Subjective feelings, while perfectly reasonable and acceptable in their own right, should maintain little bearing on the objective and consensually derived definitions of words, if one is being intellectually honest.

Simply put, it would be a stretch to convince us that your distaste for the concept (calling it 'borderline sociopathic') is not influencing your POV.

> A customer pays for goods or services.

True

> It doesn't matter if they use dollars, bitcoins, or bushels of corn.

Or, say, personal information that can be used in targeting advertising.

> Nearly all users of Google are NOT customers

I'd describe them a suppliers, but unless you've suddenly decided that, contrary your early statement, it does matter what they provide in exchange for the services they receive, they can also, by your logic, be described accurately as "customers".

> and indeed do form part of the product offering, as the OP stated

No, the users do not form part of the product offering; the slave trade is not part of Google's business models.

They are suppliers of inputs (both information used in targeting advertising, and the advertising opportunities through which the actual advertising is delivered being the key pair of inputs) that are used in Google's product offerings; insofar as these inputs are exchanged for services Google provides rather than for cash payment, they are also customers purchasing those services in a non-cash exchange.

"Or, say, personal information that can be used in targeting advertising."

This time, it's the word 'pay' that is being shoehorned.

Let's assume I run a survey company, and I invite a bunch of people over for a BBQ. During lunch I passively monitor their interactions and sell that data. Did the guests pay for the BBQ?

">I'd describe them a suppliers,"

That is a bit more specific and possibly more accurate, but at least 67% less sexy ;).

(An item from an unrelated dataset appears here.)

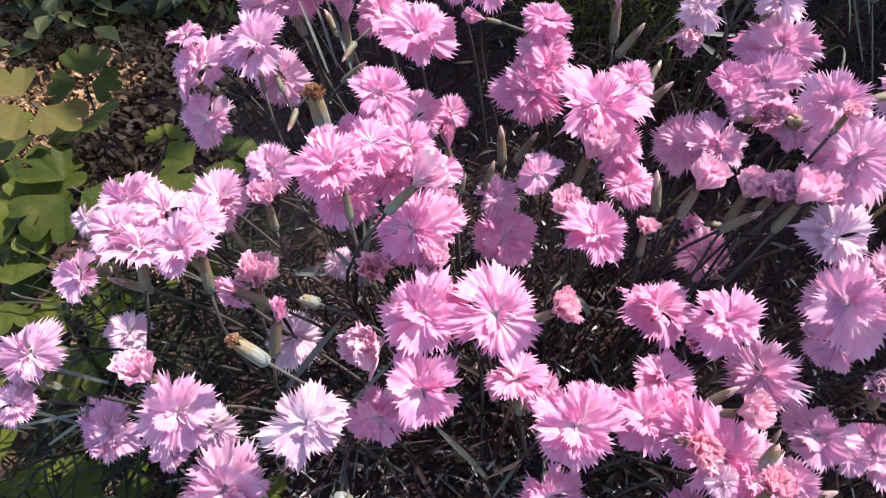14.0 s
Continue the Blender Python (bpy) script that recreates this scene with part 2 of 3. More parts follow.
def petal_mesh(seed, mat, half=38, teeth=10, fringe=0.12, ruffle=0.05, arch=0.10, curl=0.16, cup=0.06, folds=1.6, pleat=0.016):
    """A fan-shaped petal, one long, with a narrow claw, pleats and an unevenly cut fringe."""
    r = random.Random(seed)
    cols = 3 * teeth + 1
    levels = (0.05, 0.18, 0.32, 0.46, 0.60, 0.74, 1.0)
    cut = [fringe * r.choice((0.7, 0.9, 1.1, 1.4, 1.9)) for _ in range(teeth + 1)]
    phase, waves, lean = r.uniform(0, 6.3), folds * r.uniform(0.65, 1.4), r.uniform(-0.12, 0.12)
    ph2, ph3, ridges = r.uniform(0, 6.3), r.uniform(0, 6.3), r.uniform(3.2, 5.2)
    twist, skew, dent = r.uniform(-0.12, 0.12), r.uniform(-0.10, 0.10), r.uniform(0.02, 0.07)

    def reach(s):
        return 1 - 0.16 * s * s + skew * s + dent * math.sin(4.3 * s + ph3)

    def place(s, d):
        width = 0.30 + 0.70 * min(1.0, max(0.0, (d - 0.10) / 0.45)) ** 0.8
        a = math.radians(half) * s * width + lean * d
        z = arch * math.sin(2.2 * d) - curl * d ** 3 + cup * s * s * d + twist * s * d * d
        z += ruffle * d * d * math.sin(waves * math.pi * s + phase) + 0.4 * ruffle * d ** 3 * math.sin(3.1 * waves * math.pi * s + ph2)
        z += pleat * d * math.sin(ridges * math.pi * s + ph3)
        return Vector((d * math.cos(a), d * math.sin(a), z))

    verts, faces = [], []
    for k, level in enumerate(levels):
        for c in range(cols):
            s = 2 * c / (cols - 1) - 1
            edge = reach(s)
            if k == len(levels) - 1:
                verts.append(place(s, edge - cut[c // 3] * (0.75 if c % 3 == 1 else 1.0)))
            else:
                verts.append(place(s, level * min(0.98, edge)))
    for k in range(len(levels) - 1):
        for c in range(cols - 1):
            a = k * cols + c
            faces.append((a, a + 1, a + 1 + cols, a + cols))
    top = (len(levels) - 1) * cols
    for i in range(teeth):
        c = 3 * i + 1
        s = 2 * c / (cols - 1) - 1 + r.uniform(-0.07, 0.07)
        p = place(s, reach(s) + fringe * r.uniform(-0.7, 0.6))
        p.z += fringe * r.choice((-1.0, -0.4, 0.0, 0.3, 0.9)) * r.uniform(0.3, 1.0)
        verts.append(p)
        faces.append((top + c - 1, top + c, len(verts) - 1))
        faces.append((top + c, top + c + 1, len(verts) - 1))
    return mesh_from("petal", verts, faces, mat)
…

However it does not invalidate the original product claim. Often suppliers are part of that chain. They supply raw goods (personal data in this case) that gets packaged as part of a product offering (aka adwords) or service, and then sold to the customer.

  > Let's assume I run a survey company, and I invite a
  > bunch of people over for a BBQ. I then monitor their
  > interactions and sell that data. Did the guest pay for
  > the BBQ?
If you told them ahead of time that you would do this, then yes, they paid for the food by giving you some information about who they like to talk to at lunch. They would be customers.

If you did not tell them, then you spied on them without consent, and they would be victims.